WESTOVER – Some exchanges are just as ordinary – as they are extraordinary.
Such as this one this past Wednesday morning in Westover.
Ron Wenig walked up to Lee Saffel and said, “Hi, Mr. Saffel. Good to see you again, sir.”
Saffel, smiling, shook Wenig’s hand on occasion of their second meeting and said, “You too. And it is great to be here.”
Not that Saffel remembers their first meeting this past February.
Saffel was flat on his back, unconscious. His son, Eli, was desperately doing chest compressions to keep his dad alive.
And Wenig and other first responders arrived – and took over.
Eli Saffel, a 17-year-old Morgantown High student who wants to be a cardiologist, picked up the narrative for his father, who is director of the West Virginia University Press, the school’s in-house publishing arm.
“We had somebody at the house who was working on the roof,” he remembered. “My dad was talking to him. Mid-sentence, and he just dropped.”
“I don’t remember a thing,” Lee Saffel said.
Eli watches medical dramas on occasion and had seen some YouTube videos on how to do CPR, but that was the extent of his medical training, he said with a bemused grin. Still, he went to work.
And that’s why everyone was at the Education Center for Monongalia County Emergency Medical Services in Westover for the morning.
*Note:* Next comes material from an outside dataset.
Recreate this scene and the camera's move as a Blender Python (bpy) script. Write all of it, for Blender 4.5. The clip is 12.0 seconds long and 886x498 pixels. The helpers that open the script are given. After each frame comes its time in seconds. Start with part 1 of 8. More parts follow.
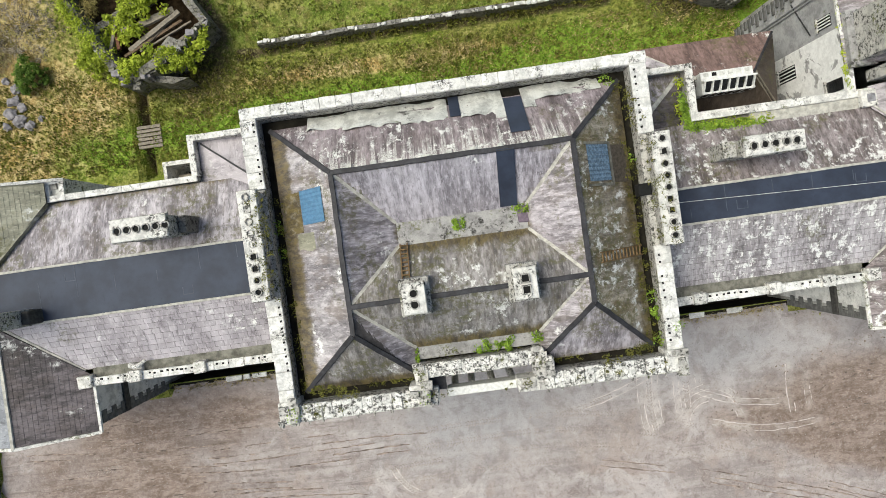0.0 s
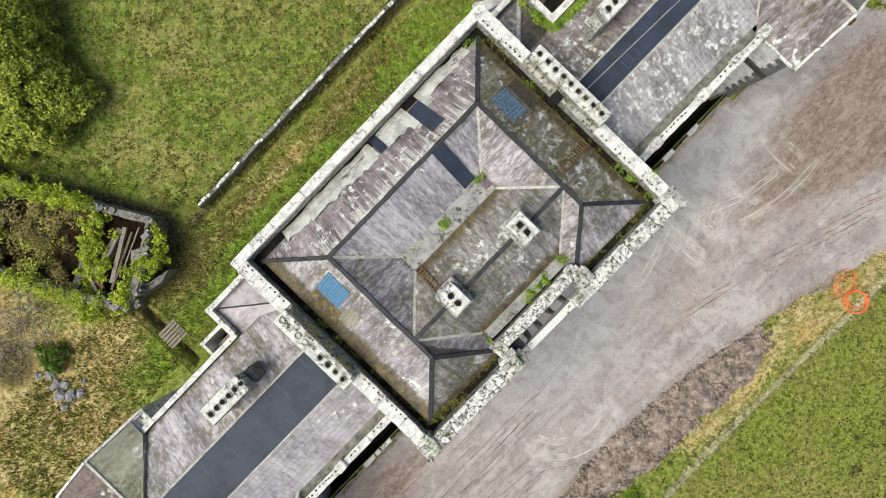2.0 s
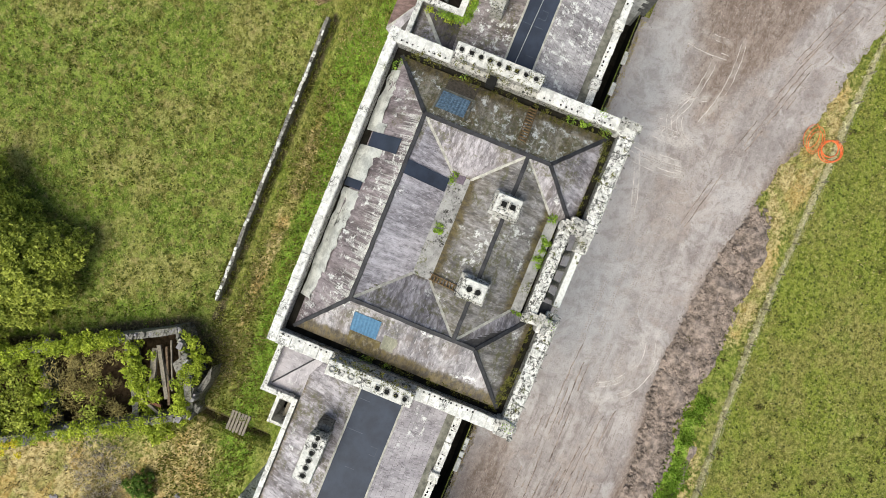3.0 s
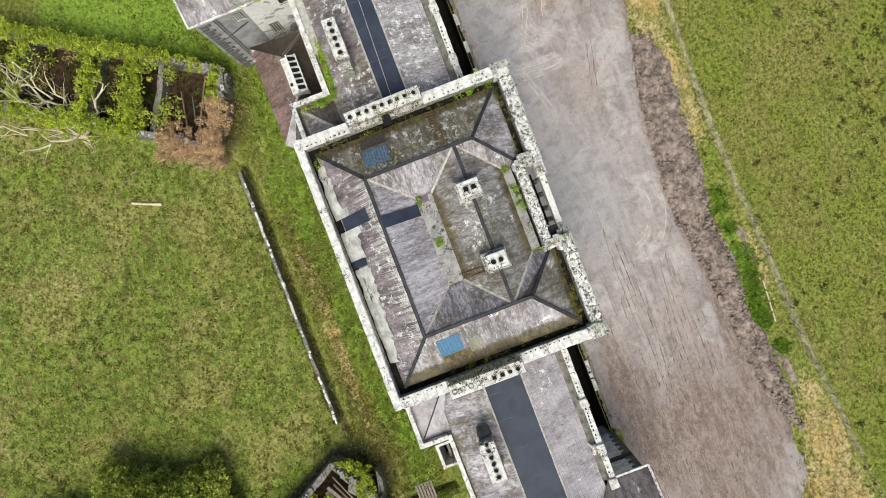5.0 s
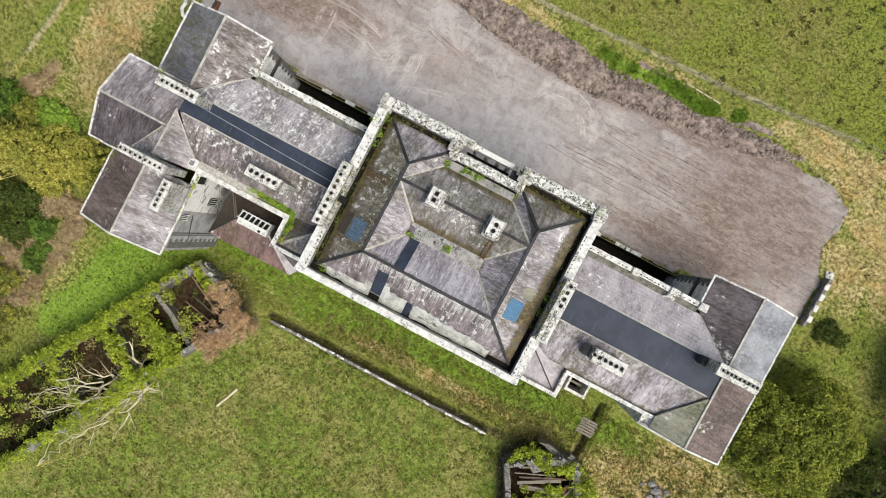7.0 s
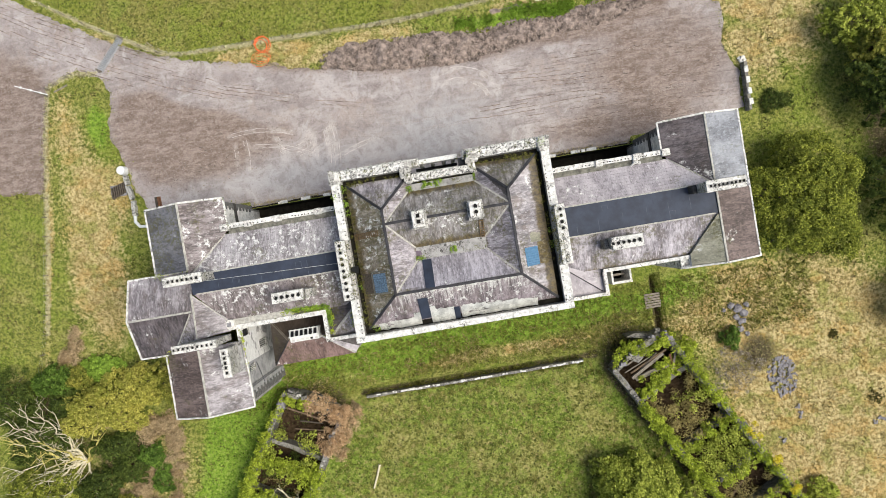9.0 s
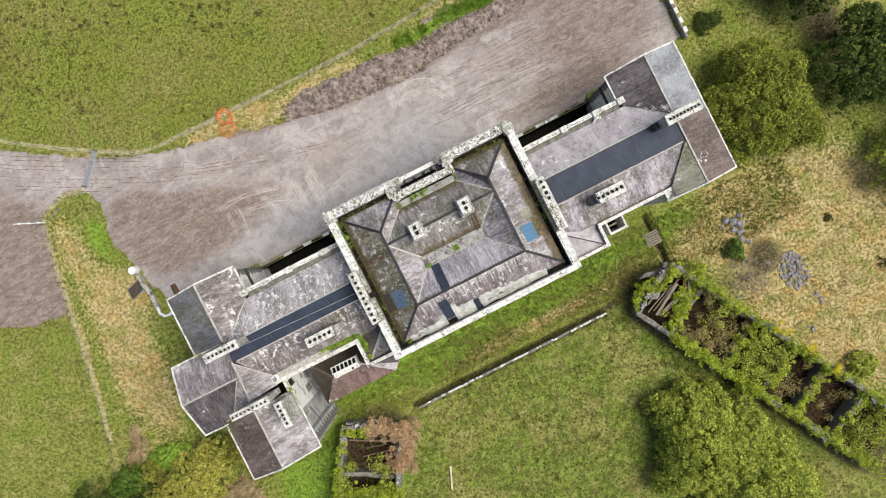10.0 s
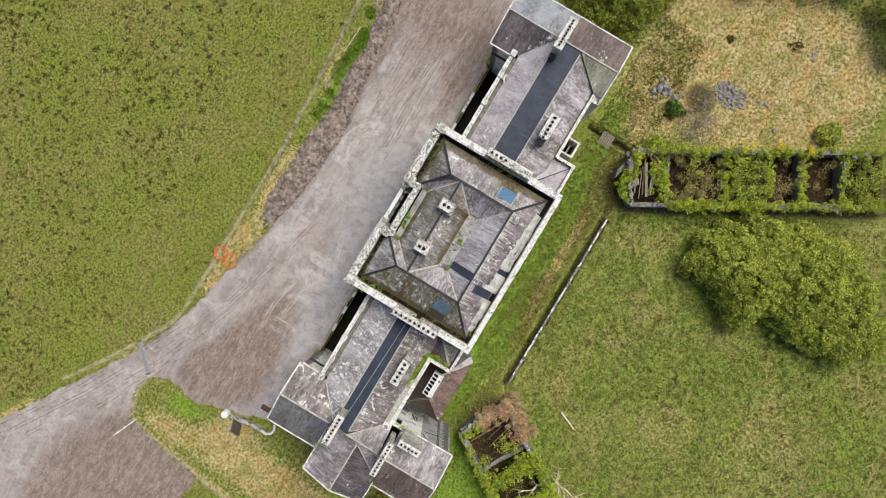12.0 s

Mon EMS presented Eli and Wenig, a county medic, with its Lifesaver Award for their efforts that day six months ago.
The same recognition went to Walter Joy and Joshua Fletcher, Wening’s fellow responders for Mon EMS.
Zach Lipscomb, Larry Dudley, Louie Shoemaker and Matt Farber of the Brookhaven Volunteer Fire Department received the same accolade.
That’s how many people, especially Saffel’s son, Robby May said, who brought back Saffel’s heartbeat while keeping him stable for the trip to J.W. Ruby Memorial Hospital.
May, a former history teacher who directs clinical services for Mon EMS, said Eli, in particular, was the linchpin in the process.
“Nationwide, more than 350,000 suffer out-of-hospital cardiac arrests each year,” the director said in prepared remarks.
“Nearly 90% do not survive. But when CPR is started immediately by a bystander, survival rates can double or even triple. Which is why Eli’s decision is so powerful.”
Eli doesn’t have a lot of recall of that day either.
“I was just going on adrenaline,” he said. “I was just thinking about my dad.”
He was already thinking about the medical profession for a career, he said. His dad’s heart attack makes him want to become a cardiologist, he said.
“I can still see him out there,” the son recalled. “I was out sick from school. I’m just glad I was home.”
Lee Saffel’s just glad to be part of the proceedings, he said in a voice thick with emotion.
His daughter, Rhowyn, married in March. He got to walk her down the aisle. He just got back from band camp with Eli, which has turned into a father-son tradition.
“I’m overcome with emotion and gratitude,” the elder Saffel said. “It’s been a journey. I’m still here because of all of you.”